WRITTEN INSTRUCTION
Select, from the material below, each line with "made" in it.

— Start —

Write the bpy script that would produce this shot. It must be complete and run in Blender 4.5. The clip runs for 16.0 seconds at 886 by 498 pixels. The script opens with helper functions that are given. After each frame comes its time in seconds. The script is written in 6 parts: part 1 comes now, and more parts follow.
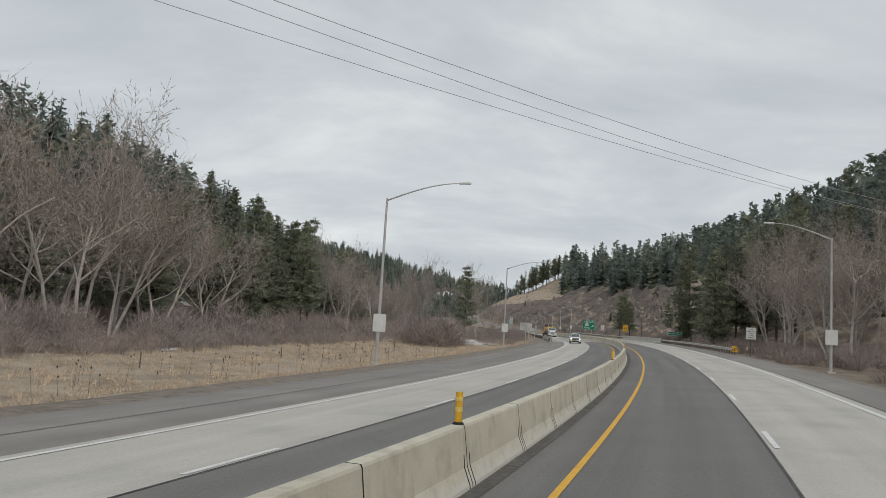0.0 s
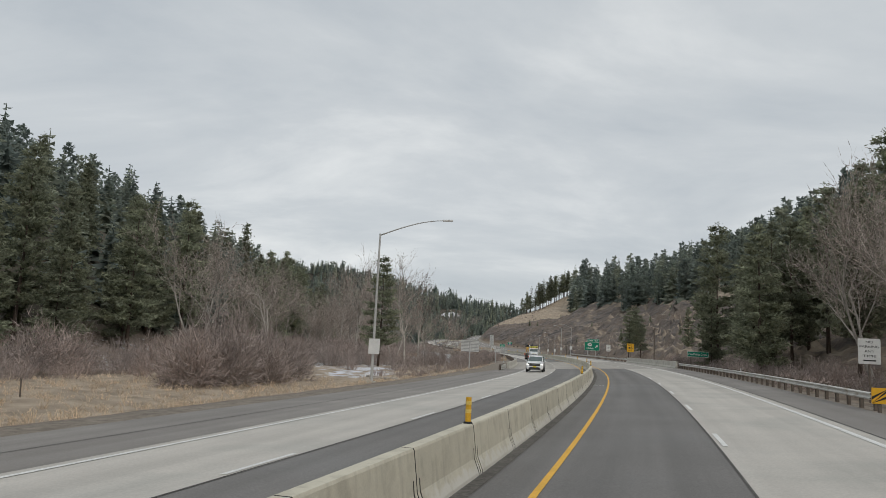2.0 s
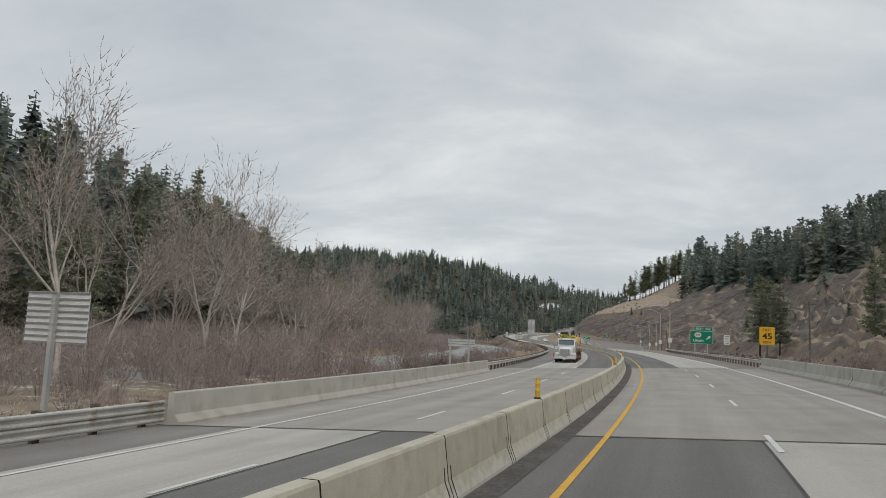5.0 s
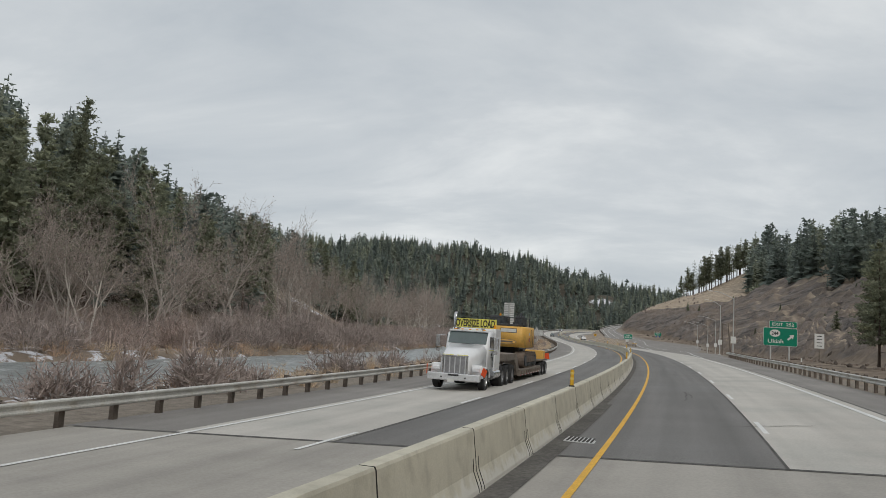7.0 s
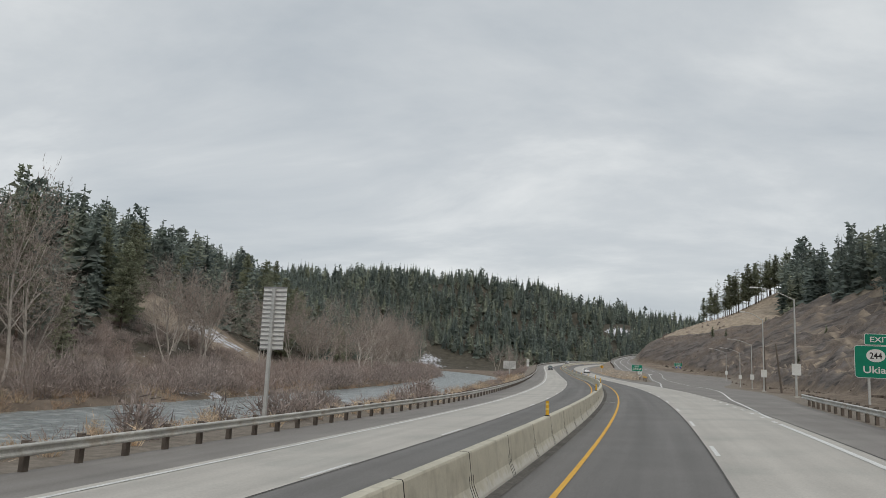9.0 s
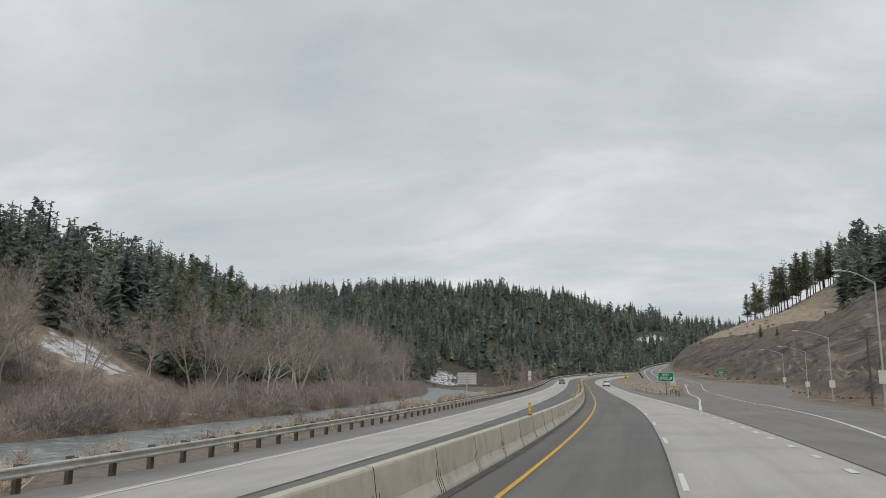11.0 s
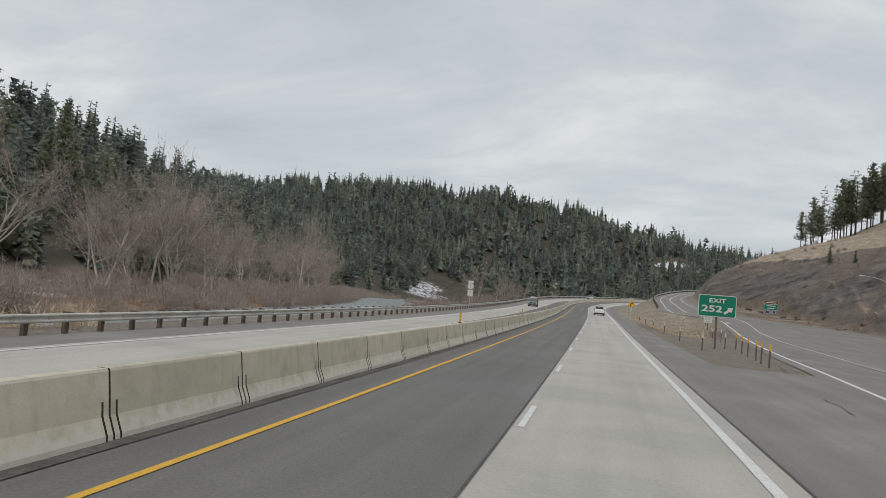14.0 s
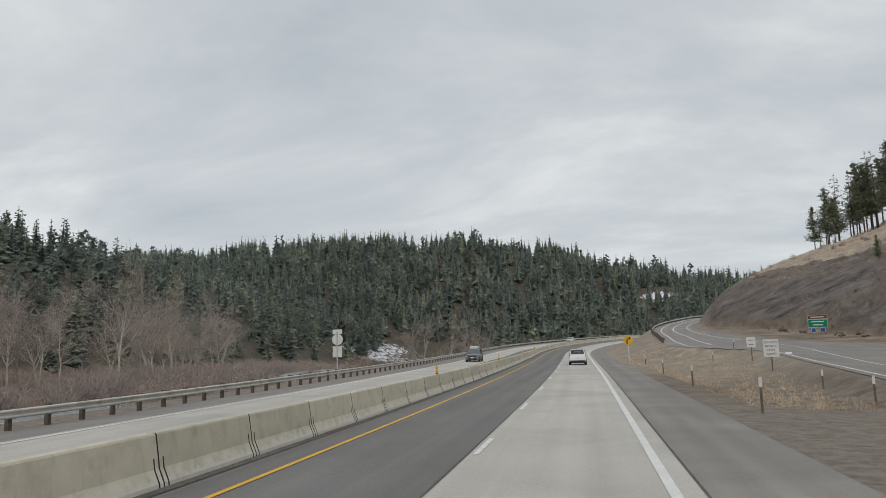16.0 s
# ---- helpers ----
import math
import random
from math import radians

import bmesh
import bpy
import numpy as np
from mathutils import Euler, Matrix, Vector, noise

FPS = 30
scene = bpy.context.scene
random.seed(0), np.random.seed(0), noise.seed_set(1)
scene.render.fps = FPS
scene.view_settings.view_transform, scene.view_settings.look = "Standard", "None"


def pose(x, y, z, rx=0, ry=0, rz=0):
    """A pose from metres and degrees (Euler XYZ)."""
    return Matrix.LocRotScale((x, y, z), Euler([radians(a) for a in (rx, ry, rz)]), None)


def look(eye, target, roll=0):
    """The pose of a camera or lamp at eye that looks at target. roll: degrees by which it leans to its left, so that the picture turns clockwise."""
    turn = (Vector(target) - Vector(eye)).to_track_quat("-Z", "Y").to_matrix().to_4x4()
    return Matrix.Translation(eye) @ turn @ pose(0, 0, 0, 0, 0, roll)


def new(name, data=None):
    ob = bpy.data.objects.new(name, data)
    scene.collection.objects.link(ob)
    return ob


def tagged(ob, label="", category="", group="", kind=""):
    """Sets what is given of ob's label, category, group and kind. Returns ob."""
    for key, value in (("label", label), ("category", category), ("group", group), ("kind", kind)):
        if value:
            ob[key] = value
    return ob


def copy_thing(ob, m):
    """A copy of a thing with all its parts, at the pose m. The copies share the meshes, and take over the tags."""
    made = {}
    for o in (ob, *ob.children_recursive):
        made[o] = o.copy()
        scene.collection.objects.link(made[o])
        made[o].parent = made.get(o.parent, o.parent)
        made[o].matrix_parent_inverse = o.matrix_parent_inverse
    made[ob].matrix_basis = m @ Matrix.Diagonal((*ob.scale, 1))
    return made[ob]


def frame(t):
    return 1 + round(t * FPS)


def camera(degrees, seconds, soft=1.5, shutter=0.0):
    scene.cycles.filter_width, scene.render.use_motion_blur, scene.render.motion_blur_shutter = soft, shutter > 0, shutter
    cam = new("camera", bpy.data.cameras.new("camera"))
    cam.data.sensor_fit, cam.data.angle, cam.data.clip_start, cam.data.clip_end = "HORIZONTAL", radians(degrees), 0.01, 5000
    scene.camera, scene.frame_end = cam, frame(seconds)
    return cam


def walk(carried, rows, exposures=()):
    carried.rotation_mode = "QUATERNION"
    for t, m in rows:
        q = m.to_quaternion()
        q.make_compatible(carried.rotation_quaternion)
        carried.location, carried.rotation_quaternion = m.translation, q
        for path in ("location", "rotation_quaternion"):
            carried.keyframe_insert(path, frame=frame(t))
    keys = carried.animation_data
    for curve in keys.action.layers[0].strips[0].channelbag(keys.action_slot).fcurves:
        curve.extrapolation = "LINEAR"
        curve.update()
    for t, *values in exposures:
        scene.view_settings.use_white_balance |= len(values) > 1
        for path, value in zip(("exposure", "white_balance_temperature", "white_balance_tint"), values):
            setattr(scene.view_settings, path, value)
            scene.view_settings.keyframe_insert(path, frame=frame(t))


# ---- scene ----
# ---------------------------------------------------------------- camera
cam = camera(60.8, 16.0, soft=0.6)
# seconds; east, north, up; turns about x, y, z
ROWS = [
    (0.0, 0.101, 0.005, 2.258, 96.078, -3.474, -0.008),
    (0.5, 4.735, 13.777, 2.355, 96.601, -3.556, 0.747),
    (1.0, 9.065, 27.875, 2.569, 97.419, -3.429, 0.936),
    (1.5, 13.017, 41.612, 2.727, 97.778, -3.361, 1.066),
    (2.0, 16.904, 56.162, 2.902, 97.770, -2.810, 1.382),
    (2.5, 20.627, 70.785, 3.162, 97.672, -1.879, 2.138),
    (3.0, 24.101, 85.486, 3.289, 97.637, -0.875, 3.101),
    (3.5, 27.344, 100.297, 3.456, 97.552, -1.576, 4.422),
    (4.0, 30.318, 115.448, 3.575, 97.238, -2.078, 6.590),
    (6.5, 40.077, 183.956, 4.204, 96.648, -3.723, 13.247),
    (7.0, 41.424, 199.385, 4.400, 96.469, -3.675, 14.286),
    (7.5, 42.653, 214.330, 4.538, 97.662, -2.009, 14.747),
    (8.0, 43.447, 229.567, 4.763, 98.120, -2.678, 14.499),
    (10.5, 45.077, 299.495, 5.504, 100.271, -1.077, 18.537),
    (11.0, 44.741, 314.173, 5.583, 100.318, -0.541, 18.570),
    (11.5, 44.245, 328.803, 5.832, 99.778, -3.788, 18.043),
    (12.0, 43.498, 343.377, 5.967, 99.271, -4.966, 18.221),
    (12.5, 42.540, 357.920, 6.033, 98.598, -4.428, 18.718),
    (13.0, 41.237, 373.274, 6.121, 97.732, -4.255, 19.635),
    (13.5, 39.882, 387.731, 6.276, 95.359, -5.063, 19.703),
    (14.0, 38.420, 401.899, 6.409, 93.841, -4.983, 19.702),
    (14.5, 36.866, 415.883, 6.534, 95.981, -4.991, 19.306),
    (15.0, 35.037, 430.452, 6.674, 97.234, -2.954, 19.057),
    (15.5, 33.299, 445.124, 6.764, 97.870, -1.018, 18.919),
    (16.0, 31.524, 459.468, 6.935, 98.373, 1.530, 18.814),
]
walk(cam, [(t, pose(*row)) for t, *row in ROWS])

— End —

EXPECTED OUTPUT
    made = {}
        made[o] = o.copy()
        scene.collection.objects.link(made[o])
        made[o].parent = made.get(o.parent, o.parent)
        made[o].matrix_parent_inverse = o.matrix_parent_inverse
    made[ob].matrix_basis = m @ Matrix.Diagonal((*ob.scale, 1))
    return made[ob]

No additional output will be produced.